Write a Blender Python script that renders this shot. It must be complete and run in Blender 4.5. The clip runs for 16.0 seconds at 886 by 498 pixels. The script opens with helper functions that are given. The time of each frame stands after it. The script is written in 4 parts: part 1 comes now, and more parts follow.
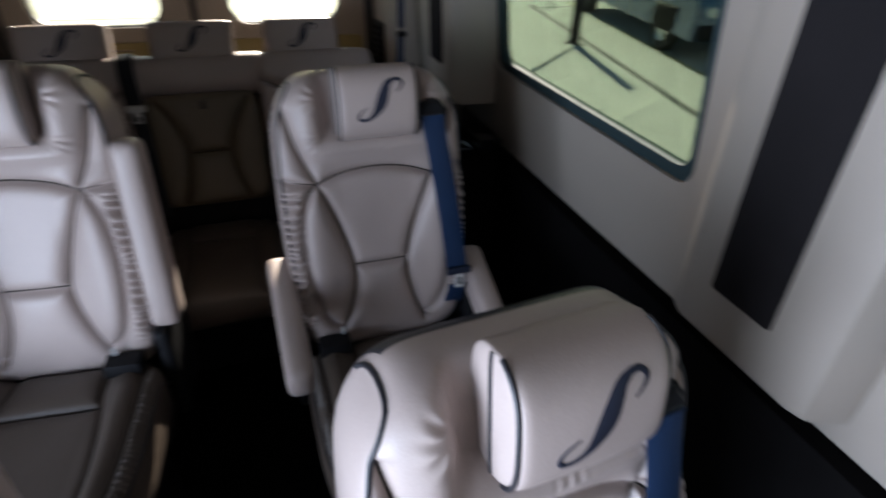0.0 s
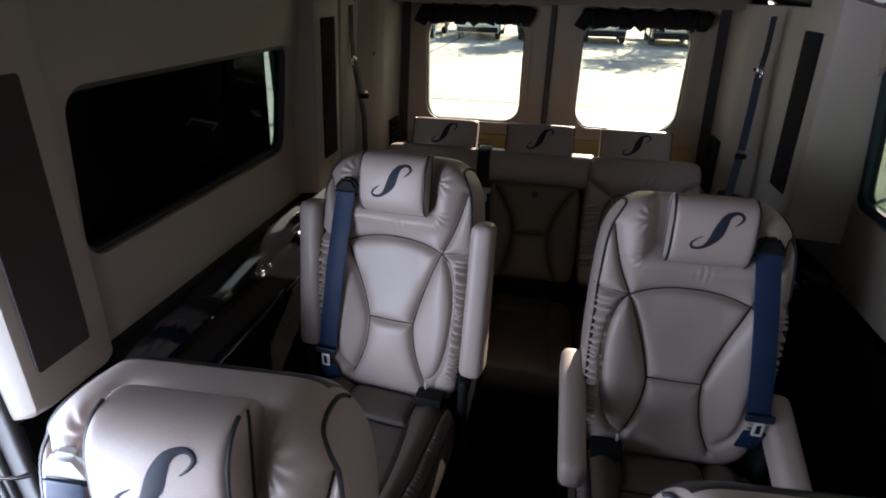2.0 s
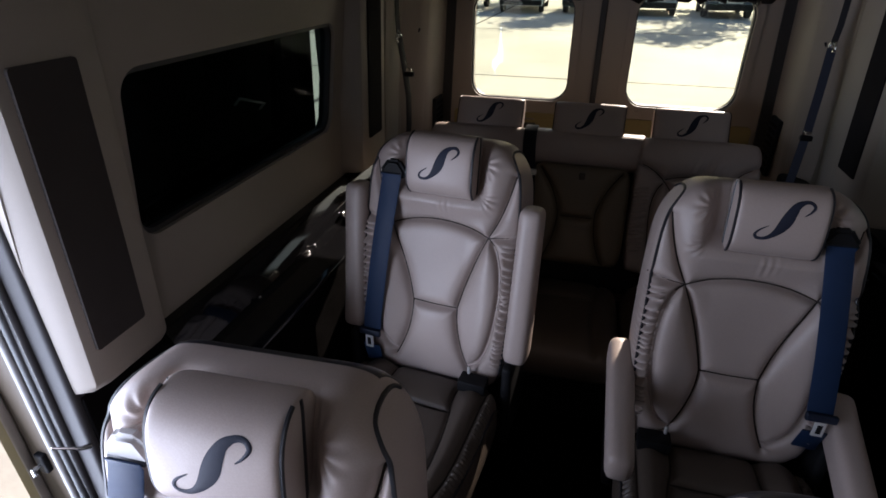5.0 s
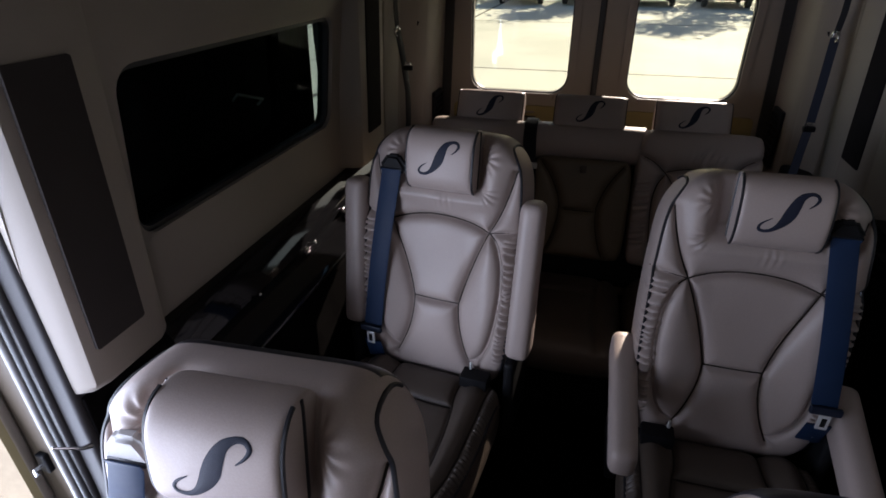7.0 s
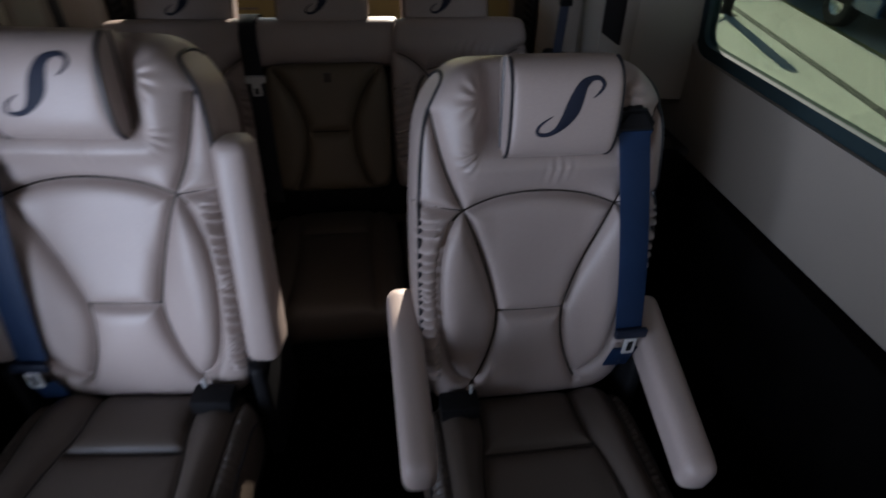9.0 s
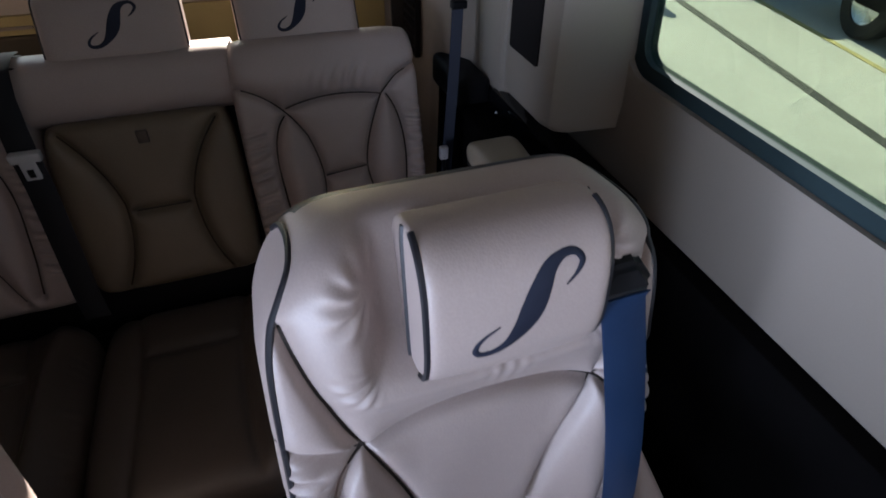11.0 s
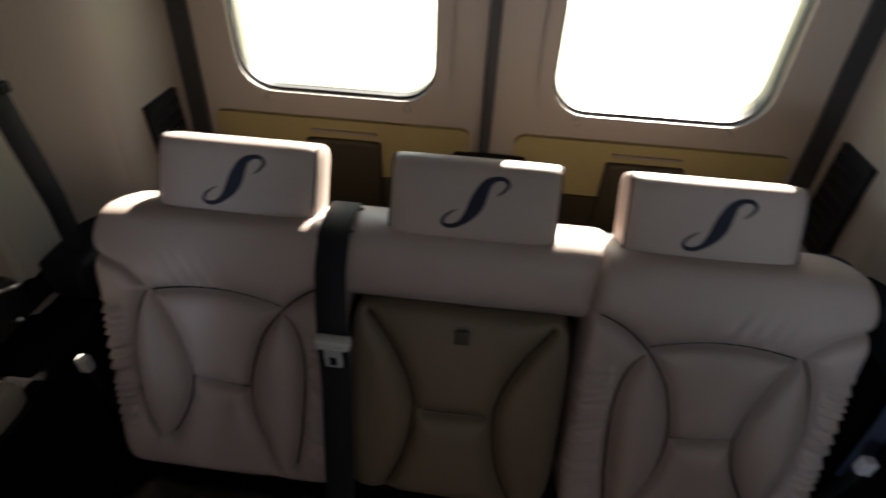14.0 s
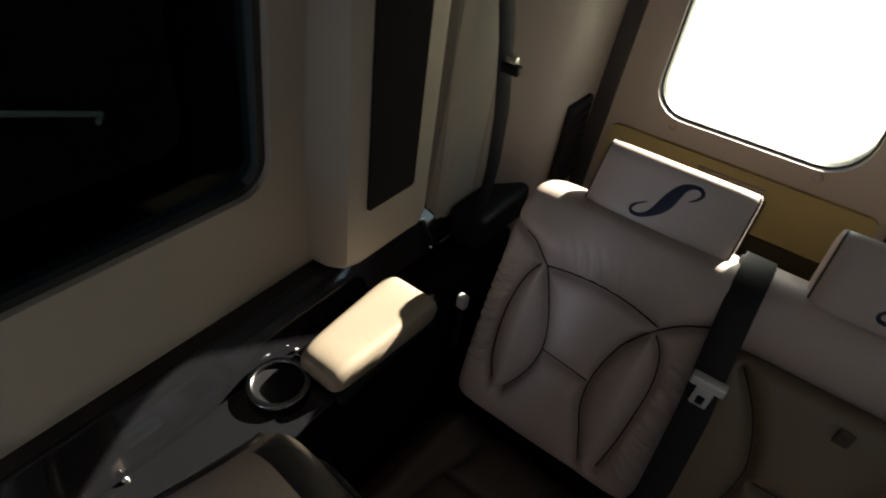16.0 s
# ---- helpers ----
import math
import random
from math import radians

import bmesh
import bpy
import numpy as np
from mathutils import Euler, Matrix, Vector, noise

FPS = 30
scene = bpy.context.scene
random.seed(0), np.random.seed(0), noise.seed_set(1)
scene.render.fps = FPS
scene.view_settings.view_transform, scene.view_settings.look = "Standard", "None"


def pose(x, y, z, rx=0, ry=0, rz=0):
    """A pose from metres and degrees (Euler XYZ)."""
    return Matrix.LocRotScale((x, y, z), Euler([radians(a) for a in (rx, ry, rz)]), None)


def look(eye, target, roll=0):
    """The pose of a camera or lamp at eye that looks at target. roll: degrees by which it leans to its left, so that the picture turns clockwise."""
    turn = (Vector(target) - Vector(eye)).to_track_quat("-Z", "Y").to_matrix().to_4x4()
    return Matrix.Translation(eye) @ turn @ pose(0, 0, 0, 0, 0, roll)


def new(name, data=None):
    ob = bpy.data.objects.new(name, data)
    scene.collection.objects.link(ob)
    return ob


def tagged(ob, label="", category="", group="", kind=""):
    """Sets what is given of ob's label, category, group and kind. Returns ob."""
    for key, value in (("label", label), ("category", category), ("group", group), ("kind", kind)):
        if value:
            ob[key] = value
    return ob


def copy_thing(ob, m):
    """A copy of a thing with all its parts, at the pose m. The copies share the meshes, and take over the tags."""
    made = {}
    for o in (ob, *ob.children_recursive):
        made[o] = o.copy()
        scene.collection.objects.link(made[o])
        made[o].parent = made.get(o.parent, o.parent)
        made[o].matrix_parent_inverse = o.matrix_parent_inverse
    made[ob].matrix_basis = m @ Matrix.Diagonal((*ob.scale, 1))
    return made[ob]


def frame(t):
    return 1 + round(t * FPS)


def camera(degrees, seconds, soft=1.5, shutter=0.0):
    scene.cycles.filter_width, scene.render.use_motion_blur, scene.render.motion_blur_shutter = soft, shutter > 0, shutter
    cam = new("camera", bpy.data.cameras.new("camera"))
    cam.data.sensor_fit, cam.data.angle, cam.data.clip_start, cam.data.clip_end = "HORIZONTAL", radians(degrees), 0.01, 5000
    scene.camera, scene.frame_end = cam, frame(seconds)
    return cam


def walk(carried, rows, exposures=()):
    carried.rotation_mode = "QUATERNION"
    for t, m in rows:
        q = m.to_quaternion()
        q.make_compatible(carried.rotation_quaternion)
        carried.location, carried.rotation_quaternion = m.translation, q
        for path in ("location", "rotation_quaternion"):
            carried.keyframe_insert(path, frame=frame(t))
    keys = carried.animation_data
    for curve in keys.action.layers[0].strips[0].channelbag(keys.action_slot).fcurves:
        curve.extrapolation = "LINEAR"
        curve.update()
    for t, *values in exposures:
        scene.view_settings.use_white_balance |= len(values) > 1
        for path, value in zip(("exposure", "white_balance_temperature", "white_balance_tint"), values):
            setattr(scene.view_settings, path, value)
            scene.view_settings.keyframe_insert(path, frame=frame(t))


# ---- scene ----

==

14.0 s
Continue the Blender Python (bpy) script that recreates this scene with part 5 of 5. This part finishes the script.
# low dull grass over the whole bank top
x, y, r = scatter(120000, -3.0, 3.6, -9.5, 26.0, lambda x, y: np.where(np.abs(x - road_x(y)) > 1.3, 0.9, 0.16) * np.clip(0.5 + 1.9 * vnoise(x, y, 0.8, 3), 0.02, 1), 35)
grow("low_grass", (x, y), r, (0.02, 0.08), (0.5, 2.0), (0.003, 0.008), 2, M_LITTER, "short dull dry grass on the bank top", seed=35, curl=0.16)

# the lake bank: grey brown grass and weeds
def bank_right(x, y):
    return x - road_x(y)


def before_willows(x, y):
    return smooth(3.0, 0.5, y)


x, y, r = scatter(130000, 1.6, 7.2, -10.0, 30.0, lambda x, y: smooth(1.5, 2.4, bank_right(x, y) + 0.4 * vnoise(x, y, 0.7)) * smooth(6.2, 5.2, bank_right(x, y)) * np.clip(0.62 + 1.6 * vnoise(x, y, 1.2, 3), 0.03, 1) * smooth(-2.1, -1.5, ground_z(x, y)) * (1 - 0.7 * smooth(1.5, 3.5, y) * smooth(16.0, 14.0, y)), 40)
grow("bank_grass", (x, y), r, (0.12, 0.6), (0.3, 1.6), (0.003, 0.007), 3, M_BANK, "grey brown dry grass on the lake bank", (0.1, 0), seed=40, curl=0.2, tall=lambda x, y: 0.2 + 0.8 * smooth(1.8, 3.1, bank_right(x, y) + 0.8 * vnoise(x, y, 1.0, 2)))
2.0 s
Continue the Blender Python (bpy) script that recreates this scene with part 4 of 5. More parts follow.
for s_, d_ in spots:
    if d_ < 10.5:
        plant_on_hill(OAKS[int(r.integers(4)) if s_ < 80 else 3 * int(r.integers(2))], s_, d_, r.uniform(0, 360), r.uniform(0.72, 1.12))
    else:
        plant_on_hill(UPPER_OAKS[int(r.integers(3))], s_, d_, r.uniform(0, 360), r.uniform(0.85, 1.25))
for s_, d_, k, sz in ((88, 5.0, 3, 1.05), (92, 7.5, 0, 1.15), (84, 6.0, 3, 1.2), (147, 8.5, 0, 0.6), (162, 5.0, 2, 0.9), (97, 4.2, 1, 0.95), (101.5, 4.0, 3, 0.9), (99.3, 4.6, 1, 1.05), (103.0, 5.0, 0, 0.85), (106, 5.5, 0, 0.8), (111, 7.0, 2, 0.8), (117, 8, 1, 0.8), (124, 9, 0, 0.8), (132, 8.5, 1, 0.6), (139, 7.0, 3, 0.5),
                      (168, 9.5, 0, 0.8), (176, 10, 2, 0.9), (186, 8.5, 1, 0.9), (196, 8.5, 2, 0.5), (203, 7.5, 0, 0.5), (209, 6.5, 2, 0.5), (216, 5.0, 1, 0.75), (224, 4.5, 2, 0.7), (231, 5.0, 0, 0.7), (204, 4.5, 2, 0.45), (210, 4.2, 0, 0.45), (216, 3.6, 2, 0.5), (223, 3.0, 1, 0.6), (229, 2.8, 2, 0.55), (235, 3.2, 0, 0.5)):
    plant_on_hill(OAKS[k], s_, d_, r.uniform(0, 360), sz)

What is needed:
Write the lines again exactly, beginning at the line that has "import math" and stopping after the line that has "scene.render.fps = FPS"; include no other lines.

Result of the exercise:
import math
import random
from math import radians

import bmesh
import bpy
import numpy as np
from mathutils import Euler, Matrix, Vector, noise

FPS = 30
scene = bpy.context.scene
random.seed(0), np.random.seed(0), noise.seed_set(1)
scene.render.fps = FPS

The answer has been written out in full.